Folker Hellmeyer: Der Vorfall erinnert an den Untersuchungsausschuss Snowden, Zeit gewinnen und ausblenden. Es ist der größte Angriff auf eine europäische Infrastruktur seit dem 2. Weltkrieg. Da gilt es seitens der Regierung aus Respekt vor dem Souverän und der Werte, für die wir angeblich stehen, alles in Bewegung zu setzen, um den Fall ultimativ aufzuklären und die Täter dieses staatsterroristischen Vorfalls zur Verantwortung zu ziehen. Genau das passiert nicht, das wirft Fragen der Loyalität auf. Zudem will Schweden Erkenntnisse im Zweifelsfall nicht mit uns teilen und deckt damit möglicherweise Staatsterroristen. Welche Macht der Welt kann wohl derartiges Verhalten forcieren? Haben Sie eine Antwort?

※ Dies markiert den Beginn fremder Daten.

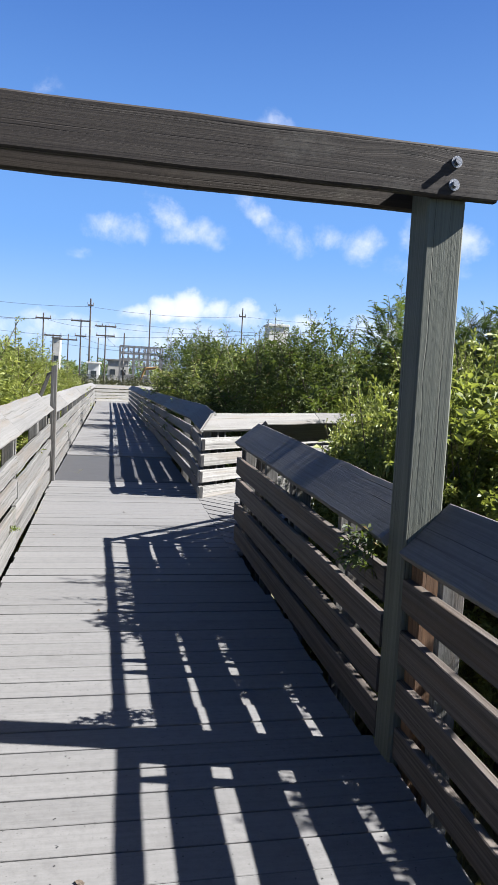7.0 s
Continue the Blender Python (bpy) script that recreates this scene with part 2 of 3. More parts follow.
STEEL = plain("galvanised_steel", (0.297, 0.297, 0.304), 0.4, 0.85, 20)
GREYPAINT = plain("grey_painted_steel", (0.158, 0.158, 0.162), 0.6, 0.1, 2)
POLEWOOD = plain("creosoted_pole", (0.066, 0.056, 0.050), 0.9, 0, 3)
CONCRETE = plain("pale_concrete", (0.440, 0.432, 0.408), 0.85, 0, 0.6)
WHITEWALL = plain("white_render", (0.576, 0.568, 0.552), 0.85, 0, 0.5, 0.15)
DARKGLASS = plain("dark_window", (0.033, 0.040, 0.046), 0.15, 0, 2)
ROOF = plain("grey_roof_sheet", (0.198, 0.198, 0.198), 0.6, 0.2, 2)
YELLOW = plain("worn_yellow_paint", (0.198, 0.119, 0.040), 0.55, 0, 3)
RUBBER = plain("black_rubber", (0.020, 0.020, 0.020), 0.8, 0, 5)
WIRE = plain("black_cable", (0.020, 0.020, 0.023), 0.7, 0, 5)
FENCE = plain("dark_fence_mesh", (0.086, 0.092, 0.092), 0.7, 0.3, 3)
BARK = plain("grey_brown_bark", (0.106, 0.083, 0.063), 0.9, 0, 12)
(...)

Deutsche Wirtschaftsnachrichten: Welche Folgen wird der wirtschaftliche Niedergang und die Deindustrialisierung Deutschlands für die EU haben?

Folker Hellmeyer: Wenn Deutschland fällt, fällt auch die EU. Das europäische Geschäftsmodell basiert auf Importen, die dann zumeist hochenergetisch veredelt werden. Wenn dieses Geschäftsmodell ausfällt, wenn die Wirtschaftscluster zerstört sind, werden wir nicht nur ökonomische Probleme haben. Dann gäbe es gesellschaftspolitische und politische Destabilisierungen, die massiv wären. Ohne Wirtschaft ist alles nichts. Die Generation, die die Weltwirtschaftskrise 1929 - 1932 erlebte, wusste das sehr genau. Die Folge war 1933!

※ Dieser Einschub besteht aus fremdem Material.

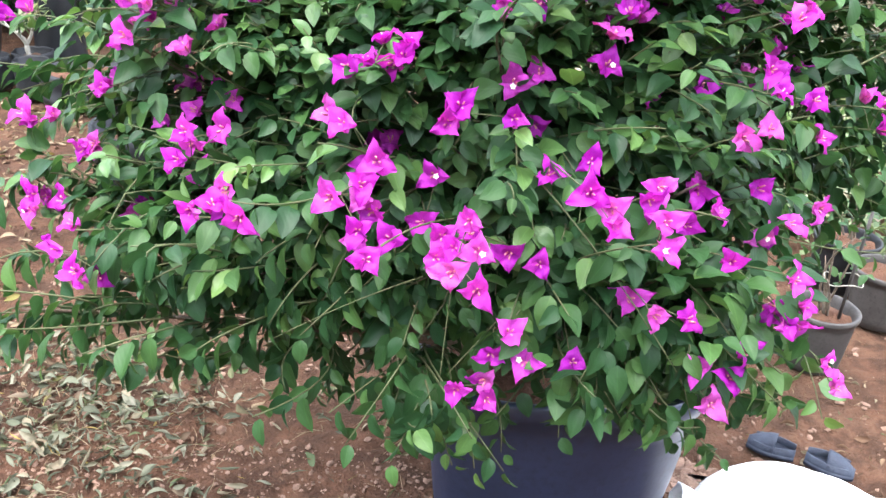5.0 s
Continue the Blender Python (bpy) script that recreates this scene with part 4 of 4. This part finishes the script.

Deutsche Wirtschaftsnachrichten: Was wäre jetzt zu tun, um das Schlimmste abzuwenden?

Folker Hellmeyer: Wir brauchen bezüglich dieses Themas einen Politikwechsel, der eine interessenorientierte Außenpolitik in unbestechlicher Form für Deutschland und für Kontinentaleuropa gewährleistet. Das ist seit Gerhard Schröder nicht mehr der Fall.

Deutsche Wirtschaftsnachrichten: Sie haben ein neues Talk Show Format in Planung. Warum, worum handelt es sich dabei und wann und wo können unsere Leser es sehen?

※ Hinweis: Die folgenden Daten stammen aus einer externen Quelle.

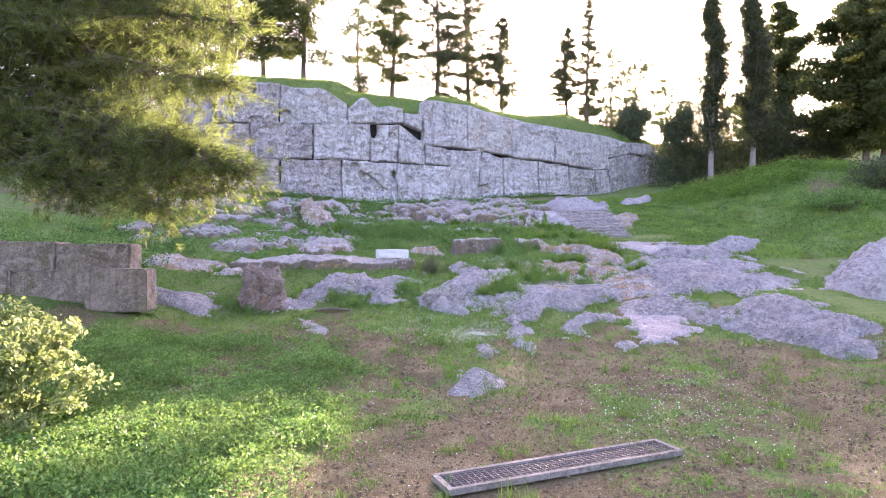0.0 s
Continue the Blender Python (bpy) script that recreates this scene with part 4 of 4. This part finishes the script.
for k, (x, y, rx, ry, rz, n) in enumerate([(14.2, 38.4, 1.9, 1.6, 2.9, 12000), (16.0, 38.2, 2.2, 1.8, 3.2, 12000), (19.0, 38.0, 2.6, 2.0, 2.8, 11000), (22.5, 37.5, 3.0, 2.0, 3.0, 10000),
                                            # Last shrub, at x 10, is added to block low sun below the crowns.
                                            (17.0, 44.0, 3.0, 2.4, 2.3, 7000), (21.0, 45.0, 3.4, 2.4, 2.6, 7000), (13.2, 43.5, 1.6, 1.5, 1.5, 6000), (11.4, 44.6, 1.7, 1.2, 1.0, 2400), (13.2, 45.6, 2.2, 1.4, 1.6, 6000), (10.0, 47.0, 2.1, 1.0, .8, 4000)]):
    shrub("shrub", spot(x, y), (rx, ry, rz), 120 + k, M_SHRUB, "dense dark evergreen shrub beyond the wall's end", int(n * 1.5), .125)
shrub("shrub", spot(-5.0, 38.0), (1.1, .9, .9), 140, M_SHRUB, "grey-green olive-like shrub on the hilltop", 2600, .11)
shrub("shrub", spot(15.4, 24.3), (1.8, 1.4, .55), 141, M_WEED, "low green shrub on the grassy bank", 5000, .09)
shrub("shrub", spot(18.4, 26.0), (2.2, 1.6, .8), 142, M_SHRUB, "low green shrub on the grassy bank", 6000, .10)
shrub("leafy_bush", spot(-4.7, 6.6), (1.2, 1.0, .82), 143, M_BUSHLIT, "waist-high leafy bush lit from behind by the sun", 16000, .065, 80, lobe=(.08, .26))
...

Es ist ein Format von Mission Money (Focus Money), das wie eine Talk-Show mit Publikum ausgelegt ist. Philipp Vorndran und meine Wenigkeit machen die Kick-off Veranstaltung. Es wird um Politik, Wirtschaft und Märkte gehen. Wir nehmen sie Ende November auf, dann wird sie via YouTube veröffentlicht. Es wird erfrischend sein, weil man sich ausreden lässt, weil es um Informationen und potentielle Lösungen geht. Die Qualität wird hoch sein. Ich freue mich sehr darauf.

*****

Info zur Person: Seit April 2022 bekleidet Folker Hellmeyer die Position des Chefvolkswirts bei der Netfonds AG. Er war zuvor von 2018 bis 2021 Chefanalyst der Solvecon Invest GmbH. Von 2002 bis 2017 fungierte er als Chefvolkswirt/Chefanalyst der Bremer Landesbank. Davor war Hellmeyer unter anderem für die Deutsche Bank in Hamburg und London als Senior Dealer und Chefanalyst der Landesbank Hessen-Thüringen tätig. Als Kommentator des Geschehens an den internationalen Finanzmärkten ist er u. a. regelmäßig bei n-tv, Welt TV und anderen Sendern zu sehen. Mit seinem Buch „Endlich Klartext“ wirft er einen Blick auf das US-Finanzsystem und den dazugehörigen Wirtschaftsdaten.